The plot is spectacularly implausible, but that’s not really a problem in a broad comedy.  What is a problem is a comedy that doesn’t produce laughs.

I have a couple of specific critiques of what Ben Falcone (McCarthy’s husband) has done in The Boss. Firstly, the movie relies heavily on profanity and shock talk.  This is what I mean about comedy being hard:  it appears that some filmmakers are just throwing basic ingredients together (foul language, blows to the crotch, homophobic jokes, etc.), assuming that the resulting product will be an R-rate laugh riot.  That’s not how it works.  I am aware that profanity can be used to comic effect, but just dropping the f-bomb is not, in and of itself, a joke. Having Michelle and an uptight Dandelions mom stand nose to nose and verbally assault each other with the f-bomb is just barely a joke. Just barely. The same applies to raunchy sex talk. Yes, it can be funny. There’s a reason that humans have been joking about sex since our ancestors left their caves and held their first open mic night. But simply having characters on screen shout back and forth about oral sex is not funny. Even the Neanderthals would have thought that was a cheap gag.

Boss, The (2016)

 

Secondly, Falcone doesn’t know when to quit. There were times in The Boss when the comedy was working, when a joke was successfully traversing the tightrope, and then….it went too far. It’s as if, at certain points, Falcone leaned into the audience, elbowed us hard in the ribs and yelled, “Get it?” right in our faces. Examples abound, but let me share just one. There is a ridiculous street fight between the Dandelions and Darnell’s Darlings, but at the end of the scene a wagon of cookies rolls across the screen, on fire. It’s a funny visual gag and works just fine on its own. But then Michelle sees the wagon and shouts “That batch is burnt!” and the lame joke actually makes the burning cookies less funny. Don’t oversell it, Ben. It’s the little things.

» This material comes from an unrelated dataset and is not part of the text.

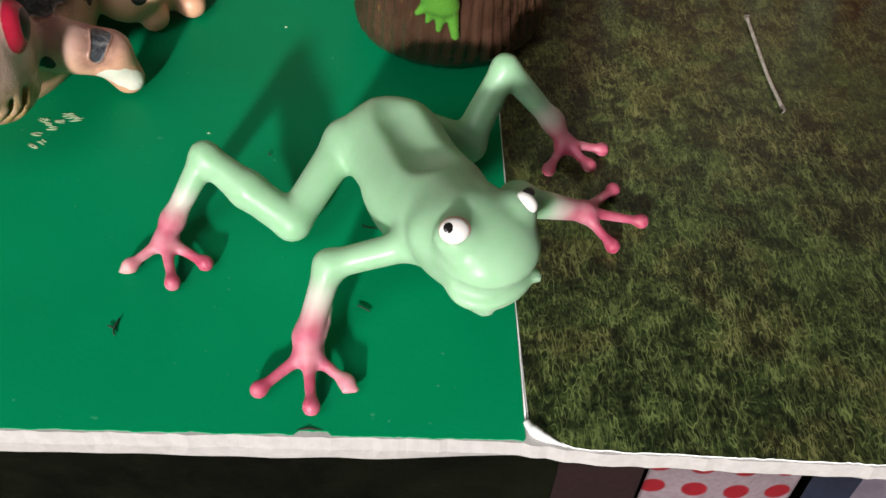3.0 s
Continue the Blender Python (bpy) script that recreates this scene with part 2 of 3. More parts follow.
EYE_RING = mottled("eye_ring", (0.42, 0.20, 0.17), (0.50, 0.30, 0.24), 300, 0.35)
STEEL = mottled("dull_wire", (0.18, 0.17, 0.165), (0.42, 0.40, 0.39), 500, 0.38, metal=0.9)
BARK = bark_skin()
CUT_WOOD = mottled("cut_wood", (0.22, 0.12, 0.065), (0.46, 0.32, 0.20), 160, 0.75, relief=0.0006, stretch=(0.3, 1, 1))
NEEDLE = mottled("needle", (0.003, 0.006, 0.003), (0.026, 0.034, 0.015), 220, 0.8, shine=0.15)
TWIG = mottled("twig", (0.010, 0.011, 0.007), (0.025, 0.028, 0.017), 300, 0.8, shine=0.15)
BLUE = mottled("blue_thread", (0.015, 0.16, 0.40), (0.03, 0.26, 0.52), 400, 0.4)
DEBRIS = mottled("debris", (0.006, 0.012, 0.006), (0.02, 0.035, 0.018), 400, 0.8)
SCUFF = mottled("scuff", (0.22, 0.46, 0.24), (0.62, 0.70, 0.48), 700, 0.7)
TABLE = mottled("table_wood", (0.045, 0.016, 0.010), (0.13, 0.050, 0.028), 40, 0.45, relief=0.0004, stretch=(1, 0.08, 1))
MAROON = mottled("maroon_cloth", (0.012, 0.003, 0.003), (0.035, 0.010, 0.010), 60, 0.9)
LILAC = mottled("lilac_cloth", (0.16, 0.13, 0.17), (0.24, 0.20, 0.25), 60, 0.9)
# shade under the board as a near-black tone, with faint olive blotches
SHADE_BLACK = mottled("shade_black", (0.0002, 0.0002, 0.0002), (0.010, 0.012, 0.005), 34, 0.9, relief=0.002, shine=0.1)
STONE = mottled("dark_stone", (0.010, 0.011, 0.007), (0.030, 0.030, 0.020), 60, 0.28, coat=0.2, relief=0.0008)
PALE_PIN = mottled("pale_wire", (0.26, 0.23, 0.18), (0.52, 0.48, 0.42), 300, 0.4)
NAVY = mottled("navy_cloth", (0.010, 0.014, 0.035), (0.02, 0.026, 0.055), 60, 0.9)
PLASTER = mottled("room_plaster", (0.15, 0.147, 0.14), (0.19, 0.185, 0.18), 3, 0.9)
FLOORING = mottled("room_floor", (0.10, 0.07, 0.05), (0.16, 0.12, 0.09), 5, 0.6)


def dot_cloth():
    m, n, l, b = material("dot_cloth", 0.9)
    v = coords(n, l, (83, 0, 83), 0.0)
    vor = n.new("ShaderNodeTexVoronoi")
    vor.inputs["Randomness"].default_value, vor.inputs["Scale"].default_value = 0.0, 1.0
    l.new(v, vor.inputs["Vector"])
    weave = noise_node(n, l, coords(n, l), 600, 3)
    white = ramp(n, l, weave, [(0.3, (0.30, 0.22, 0.25)), (0.7, (0.38, 0.30, 0.33))])
    l.new(mix(n, l, span(n, l, vor.outputs["Distance"], 0.27, 0.34, 1, 0), white, (0.33, 0.006, 0.016)), b.inputs["Base Color"])
    return m


DOTS = dot_cloth()


# ---- mesh helpers ----
def finish(bm, name, mats, smooth=True):
    me = bpy.data.meshes.new(name)
    bm.to_mesh(me)
    bm.free()
    for mt in mats if isinstance(mats, (list, tuple)) else [mats]:
        me.materials.append(mt)
    if smooth:
        me.polygons.foreach_set("use_smooth", [True] * len(me.polygons))
    return me


def part(name, bm, mt, parent=None, label="", smooth=True):
    ob = new(name, finish(bm, name, mt, smooth))
    if parent:
        ob.parent = parent
    if label:
        ob["label"] = label
    return ob


def box(x0, x1, y0, y1, z0, z1, bevel=0.0, bm=None, m=None):
    bm = bm or bmesh.new()
    at = Matrix.LocRotScale(((x0 + x1) / 2, (y0 + y1) / 2, (z0 + z1) / 2), None, (x1 - x0, y1 - y0, z1 - z0))
    made = bmesh.ops.create_cube(bm, size=1, matrix=(m or Matrix()) @ at)["verts"]
    if bevel:
        edges = list({e for v in made for e in v.link_edges})
        bmesh.ops.bevel(bm, geom=edges, offset=bevel, segments=2, profile=0.5, affect="EDGES")
    return bm


def tube(bm, points, radii, sides=6):
    """A round tapered tube through the points, closed at its ends."""
    pts = [Vector(p) for p in points]
    if isinstance(radii, (int, float)):
        radii = [radii] * len(pts)
    rings, side = [], None
    for i, p in enumerate(pts):
        d = (pts[min(i + 1, len(pts) - 1)] - pts[max(i - 1, 0)]).normalized()
        side = d.orthogonal() if side is None else side - d * side.dot(d)
        side = side.normalized() if side.length > 1e-9 else d.orthogonal().normalized()
        other = d.cross(side)
        rings.append([bm.verts.new(p + radii[i] * (math.cos(a) * side + math.sin(a) * other)) for a in (2 * math.pi * k / sides for k in range(sides))])
    for a, b in zip(rings, rings[1:]):
        for k in range(sides):
            bm.faces.new((a[k], a[(k + 1) % sides], b[(k + 1) % sides], b[k]))
    bm.faces.new(rings[0][::-1])
    bm.faces.new(rings[-1])
    return bm


def arc(points, steps=6):
    """A smooth line through a few points."""
    p = [Vector(q) for q in points]
    p = [2 * p[0] - p[1]] + p + [2 * p[-1] - p[-2]]
    out = []
    for a, b, c, d in zip(p, p[1:], p[2:], p[3:]):
        for k in range(steps):
            t = k / steps
            out.append(0.5 * (2 * b + (c - a) * t + (2 * a - 5 * b + 4 * c - d) * t * t + (3 * b - a - 3 * c + d) * t ** 3))
    return out + [p[-2]]


# ---- soft bodies: blended solids turned into one skin ----
def ball_d(p, c, r, turn=0.0, tilt=0.0):
    q = p - np.array(c)
    if turn or tilt:
        q = q @ np.array(Euler((tilt, 0, turn)).to_matrix())
    r = np.array(r, float) * np.ones(3)
    k0 = np.sqrt(((q / r) ** 2).sum(-1))
    return k0 * (k0 - 1) / np.maximum(np.sqrt(((q / r ** 2) ** 2).sum(-1)), 1e-9)


def limb_d(p, a, b, ra, rb):
    a, b = np.array(a, float), np.array(b, float)
    t = np.clip(((p - a) @ (b - a)) / max(((b - a) ** 2).sum(), 1e-12), 0, 1)
    return np.sqrt(((p - a - t[..., None] * (b - a)) ** 2).sum(-1)) - (ra + (rb - ra) * t)


def soft_min(a, b, k):
    h = np.clip(0.5 + 0.5 * (b - a) / k, 0, 1)
    return b + (a - b) * h - k * h * (1 - h)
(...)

The Boss is not completely without merit. As I said, McCarthy does the best she can and in particular makes the physical comedy work. There’s one scene, in which Michelle is critiquing the bra Claire is about to wear on a date, that is very funny. Like a much more graphic joke about tampons in last summer’s Trainwreck, the bra bit comes from a distinctly female perspective and works because it’s rooted in truth. But then Falcone elbows us in the ribs again by having Claire and Michelle wrap up the scene aimlessly slapping at each other’s breasts.

The Boss ends with one of those blooper reels over the credits:  you know, the sort where the actors keep bursting into laughter while trying to deliver their lines. There’s something sad about a movie ending this way.  It’s as if The Boss is making one last, desperate plea to convince us that it’s much funnier than it really is. “Look! We even crack ourselves up!” The blooper reel certainly looks as if the cast had fun on set, and I hope they did. But theater audiences watching this movie are going to have a lot less reason to laugh.